In this type of bearing a layer of silver, usually 0.50 to 0.75 mm thick, is cast or electro-deposited on the steel backing. Silver has the needed hardness and ductility, good fatigue resistance, and high thermal conductivity. But it has a high coefficient of friction and is difficult to lubricate. Unlike the copper-lead bearing, there is no way to replenish the lead layer if it is accidentally destroyed. 

Aluminum Bearing Alloys

Aluminum alloys usually contain 7% tin and a small percentage of copper and nickel. Aluminum alloy bearings are used for heavy-duty in trucks, diesel engines, etc. 
 

Porous Metal Bearing Alloys

Porous metal bearings are made by the process of powder metallurgy. There is sufficient porosity to hold up to 35% of lubricating oil by volume. Porous bronzes containing 90% copper and 10% tin are the most suitable but other compositions, especially, iron base alloys are widely used. No external source of lubrication is required in porous metal bearings.
 

Properties of Bearing Alloys

Bearing Alloys have their properties.

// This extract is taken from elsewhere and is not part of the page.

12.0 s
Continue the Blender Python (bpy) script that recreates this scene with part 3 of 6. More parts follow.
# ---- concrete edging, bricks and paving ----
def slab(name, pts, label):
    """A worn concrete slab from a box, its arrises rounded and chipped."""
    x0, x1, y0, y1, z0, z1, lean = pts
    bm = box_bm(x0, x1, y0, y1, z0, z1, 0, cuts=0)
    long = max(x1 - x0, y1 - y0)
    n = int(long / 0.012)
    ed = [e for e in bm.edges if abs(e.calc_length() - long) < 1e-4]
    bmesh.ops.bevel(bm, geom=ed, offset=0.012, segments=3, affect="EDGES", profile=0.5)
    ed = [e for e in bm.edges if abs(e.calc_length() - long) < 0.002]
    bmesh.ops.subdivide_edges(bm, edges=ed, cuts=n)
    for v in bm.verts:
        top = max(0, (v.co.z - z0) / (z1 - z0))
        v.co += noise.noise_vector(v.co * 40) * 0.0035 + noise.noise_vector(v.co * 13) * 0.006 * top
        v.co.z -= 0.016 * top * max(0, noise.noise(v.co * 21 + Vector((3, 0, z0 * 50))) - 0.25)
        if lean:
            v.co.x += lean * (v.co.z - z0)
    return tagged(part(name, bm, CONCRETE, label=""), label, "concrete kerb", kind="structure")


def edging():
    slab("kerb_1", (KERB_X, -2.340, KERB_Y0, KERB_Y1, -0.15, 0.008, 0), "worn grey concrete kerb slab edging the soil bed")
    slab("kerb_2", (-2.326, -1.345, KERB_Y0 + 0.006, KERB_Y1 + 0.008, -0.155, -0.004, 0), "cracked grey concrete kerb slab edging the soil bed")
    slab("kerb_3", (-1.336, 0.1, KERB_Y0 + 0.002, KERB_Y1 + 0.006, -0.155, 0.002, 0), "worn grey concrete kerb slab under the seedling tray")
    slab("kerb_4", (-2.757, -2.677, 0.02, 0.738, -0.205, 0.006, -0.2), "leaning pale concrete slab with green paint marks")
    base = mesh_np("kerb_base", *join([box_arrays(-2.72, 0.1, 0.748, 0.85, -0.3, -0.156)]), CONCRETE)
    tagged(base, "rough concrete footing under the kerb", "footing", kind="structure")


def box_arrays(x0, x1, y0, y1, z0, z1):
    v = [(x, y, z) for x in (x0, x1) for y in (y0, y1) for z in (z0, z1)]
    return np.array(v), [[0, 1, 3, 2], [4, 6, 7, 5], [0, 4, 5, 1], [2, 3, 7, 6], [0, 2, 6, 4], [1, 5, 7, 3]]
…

They are- 
 
  1. A bearing alloy should be composed of a soft matrix with sufficient flexibility to compensate for slight mis alignments of the journal, at the same time the soft matrix should have moderately hard particles embedded in it to withstand wear.
  2. It should be able to withstand shocks and vibrations. 
  3. It should have a low coefficient of friction.
  4. It should have high compressive strength.
  5. It should have high thermal conductivity. 
  6. It should be resistant to corrosion from the lubricating oils. 
  7. It should have the property of retaining a thin film of lubricating oil so that there will be no metal contact.
  8. It should be able to adhere firmly to the backing piece without cracking or spalling in service. 
  9. It should have a responsible long life. 
  10. It should be reasonably cheap.
  11. It should not cause an immediate seizure.
  12. It should not get deformed or squeezed out, especially at operating temperatures. 

 

Conclusion

The selection of the appropriate bearing alloy depends on factors such as the speed, load, temperature, and operating conditions of the machinery in which the bearing will be used.